Osewoudt begon te gillen:
- Dat is een andere foto! Dat is een foto die gemaakt is op de zolder van Moorlag, toen ik daar met Ebernuss was. Maar daarnaast moet de foto zitten waar ik met Dorbeck opsta! Het was de volgende opname!
Selderhorst, Spuybroek, de meneer en de fotograaf hielden de hoofden vlak bij elkaar en keken naar het ene zwarte rechthoekje op die lange strook glashelder celluloïd. Zij waren alledrie minstens een hoofd groter dan Osewoudt.
Osewoudt rukte opnieuw aan de film, al had hij al gezien dat er inderdaad maar één foto op stond.
- Goed, kijk zelf!
Selderhorst liet los, Osewoudt keek. Toen zei hij:
- Hoe is dat nu mogelijk? Waar is Dorbeck?

Ten slotte kan ‘Dorbeck’s foto’ ook nog verwijzen naar de twijfel die de schrijver krijgt over het bestaan van Dorbeck en of Osewoudt misschien niet zelf Dorbeck heeft verzonnen en is.

Moorden en Dubbelgangers zou een goede titel zijn als het je puur om de verkoopcijfers gaat, dit verwijst namelijk naar het verhaal, er komen moorden in voor en Dorbeck en Osewoudt lijken op elkaar, maar het suggereert vooral spektakel.

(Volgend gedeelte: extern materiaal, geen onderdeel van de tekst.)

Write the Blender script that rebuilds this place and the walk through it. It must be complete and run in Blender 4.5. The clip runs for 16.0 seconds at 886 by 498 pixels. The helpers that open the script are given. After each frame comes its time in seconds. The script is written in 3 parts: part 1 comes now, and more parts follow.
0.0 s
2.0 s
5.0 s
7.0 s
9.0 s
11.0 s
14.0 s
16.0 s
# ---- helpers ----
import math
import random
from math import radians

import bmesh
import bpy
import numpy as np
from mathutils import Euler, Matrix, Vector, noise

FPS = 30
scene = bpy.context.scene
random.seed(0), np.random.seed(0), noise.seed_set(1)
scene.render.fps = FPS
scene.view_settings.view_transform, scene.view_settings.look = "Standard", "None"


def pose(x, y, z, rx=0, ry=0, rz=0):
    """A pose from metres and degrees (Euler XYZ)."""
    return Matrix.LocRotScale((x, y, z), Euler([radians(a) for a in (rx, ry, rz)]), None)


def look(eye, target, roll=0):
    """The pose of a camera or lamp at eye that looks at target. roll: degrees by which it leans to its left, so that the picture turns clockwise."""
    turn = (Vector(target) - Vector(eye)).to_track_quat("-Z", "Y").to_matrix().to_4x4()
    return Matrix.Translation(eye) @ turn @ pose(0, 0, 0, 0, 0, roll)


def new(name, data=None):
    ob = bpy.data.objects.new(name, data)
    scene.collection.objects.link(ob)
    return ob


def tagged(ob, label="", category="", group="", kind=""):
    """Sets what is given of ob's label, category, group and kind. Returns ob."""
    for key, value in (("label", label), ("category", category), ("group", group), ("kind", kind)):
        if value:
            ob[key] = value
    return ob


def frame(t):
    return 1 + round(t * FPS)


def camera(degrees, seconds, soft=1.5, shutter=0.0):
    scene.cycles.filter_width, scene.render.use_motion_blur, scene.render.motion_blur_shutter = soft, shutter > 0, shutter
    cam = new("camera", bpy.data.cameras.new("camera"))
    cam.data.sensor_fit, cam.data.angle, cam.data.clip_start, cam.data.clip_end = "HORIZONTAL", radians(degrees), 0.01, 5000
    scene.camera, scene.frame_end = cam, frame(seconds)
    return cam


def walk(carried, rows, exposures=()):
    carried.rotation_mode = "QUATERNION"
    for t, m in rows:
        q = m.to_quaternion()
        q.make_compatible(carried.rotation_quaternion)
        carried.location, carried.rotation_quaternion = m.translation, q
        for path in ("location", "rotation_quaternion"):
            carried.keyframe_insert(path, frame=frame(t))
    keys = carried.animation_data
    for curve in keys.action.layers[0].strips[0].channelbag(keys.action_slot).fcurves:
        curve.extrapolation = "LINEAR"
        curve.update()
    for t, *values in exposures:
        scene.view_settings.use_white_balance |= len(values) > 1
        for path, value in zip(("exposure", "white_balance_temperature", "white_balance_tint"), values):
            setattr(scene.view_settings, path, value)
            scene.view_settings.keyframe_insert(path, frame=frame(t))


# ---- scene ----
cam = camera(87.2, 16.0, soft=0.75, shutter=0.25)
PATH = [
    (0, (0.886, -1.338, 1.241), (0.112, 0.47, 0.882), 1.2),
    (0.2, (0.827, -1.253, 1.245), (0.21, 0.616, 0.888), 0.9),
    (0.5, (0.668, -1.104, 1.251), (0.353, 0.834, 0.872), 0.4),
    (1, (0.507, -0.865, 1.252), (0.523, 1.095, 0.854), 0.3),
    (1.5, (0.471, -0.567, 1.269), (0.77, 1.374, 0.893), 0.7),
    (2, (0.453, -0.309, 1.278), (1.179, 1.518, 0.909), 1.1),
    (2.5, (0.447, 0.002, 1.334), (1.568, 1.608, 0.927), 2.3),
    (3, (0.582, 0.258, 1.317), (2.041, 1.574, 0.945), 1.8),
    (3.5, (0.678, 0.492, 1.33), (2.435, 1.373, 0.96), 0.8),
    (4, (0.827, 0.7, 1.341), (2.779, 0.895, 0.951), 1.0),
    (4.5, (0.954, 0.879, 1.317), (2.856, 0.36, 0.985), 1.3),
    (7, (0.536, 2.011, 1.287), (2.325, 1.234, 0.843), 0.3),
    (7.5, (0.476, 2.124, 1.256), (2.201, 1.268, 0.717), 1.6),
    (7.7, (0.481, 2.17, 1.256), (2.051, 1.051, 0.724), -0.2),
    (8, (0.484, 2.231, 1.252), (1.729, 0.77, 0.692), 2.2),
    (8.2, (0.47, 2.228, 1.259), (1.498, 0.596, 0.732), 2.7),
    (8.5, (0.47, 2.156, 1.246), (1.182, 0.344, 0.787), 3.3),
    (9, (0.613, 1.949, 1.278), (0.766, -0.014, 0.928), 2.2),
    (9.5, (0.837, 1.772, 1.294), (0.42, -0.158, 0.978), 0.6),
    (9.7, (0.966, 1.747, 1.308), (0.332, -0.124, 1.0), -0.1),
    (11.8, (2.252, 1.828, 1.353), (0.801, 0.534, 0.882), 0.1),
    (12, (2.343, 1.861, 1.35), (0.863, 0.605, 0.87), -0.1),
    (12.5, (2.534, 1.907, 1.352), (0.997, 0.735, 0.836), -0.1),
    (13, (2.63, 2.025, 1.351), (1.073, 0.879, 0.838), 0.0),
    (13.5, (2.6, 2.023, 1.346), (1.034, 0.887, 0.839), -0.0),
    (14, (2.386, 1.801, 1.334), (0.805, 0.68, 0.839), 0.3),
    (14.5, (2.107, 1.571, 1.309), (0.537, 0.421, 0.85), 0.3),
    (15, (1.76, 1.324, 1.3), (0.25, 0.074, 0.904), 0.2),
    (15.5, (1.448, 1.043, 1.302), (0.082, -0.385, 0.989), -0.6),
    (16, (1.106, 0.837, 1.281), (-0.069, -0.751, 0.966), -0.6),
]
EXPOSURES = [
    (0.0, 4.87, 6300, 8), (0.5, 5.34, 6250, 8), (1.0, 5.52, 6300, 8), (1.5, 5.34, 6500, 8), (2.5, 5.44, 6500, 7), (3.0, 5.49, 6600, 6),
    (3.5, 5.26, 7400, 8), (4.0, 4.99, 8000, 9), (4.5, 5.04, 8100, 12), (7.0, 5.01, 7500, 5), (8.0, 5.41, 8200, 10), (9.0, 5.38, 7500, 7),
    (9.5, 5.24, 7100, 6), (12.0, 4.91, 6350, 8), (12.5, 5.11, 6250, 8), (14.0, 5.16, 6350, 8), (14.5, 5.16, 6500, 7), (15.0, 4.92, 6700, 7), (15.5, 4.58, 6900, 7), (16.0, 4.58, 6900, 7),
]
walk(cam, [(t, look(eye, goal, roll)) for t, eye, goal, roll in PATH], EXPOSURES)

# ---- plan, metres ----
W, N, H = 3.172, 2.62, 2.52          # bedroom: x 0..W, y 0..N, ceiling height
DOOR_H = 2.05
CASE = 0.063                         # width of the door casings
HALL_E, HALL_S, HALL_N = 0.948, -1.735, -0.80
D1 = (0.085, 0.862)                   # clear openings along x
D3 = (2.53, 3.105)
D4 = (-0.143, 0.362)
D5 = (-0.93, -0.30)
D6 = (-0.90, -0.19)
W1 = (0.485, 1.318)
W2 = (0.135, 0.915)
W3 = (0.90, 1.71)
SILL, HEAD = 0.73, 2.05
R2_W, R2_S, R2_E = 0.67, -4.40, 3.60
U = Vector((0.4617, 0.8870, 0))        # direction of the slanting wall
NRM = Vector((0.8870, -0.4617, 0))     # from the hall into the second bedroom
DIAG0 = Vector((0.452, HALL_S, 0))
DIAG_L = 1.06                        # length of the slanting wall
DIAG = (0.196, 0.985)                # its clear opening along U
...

In de serre rezen, onduidelijk in het tegenlicht, twee figuren op van hun stoelen. Nog voor zij helemaal rechtopstonden zei Zéwüster:

- U moet de groeten hebben van tante Amalia, en meteen werd er geschoten. Osewoudt zag niets meer. Hij had zijn rechterhand in de opgerolde handdoek gestoken die hij met de linkerhand voor zijn borst hield als een polsmof en door de handdoek heen schoot hij driemaal op de man met het rode hoofd die naast hem stond. De man sperde zijn mond open of hij wilde braken, strekte zijn handen uit naar Osewoudt’s schouders, maar greep mis en viel op de grond.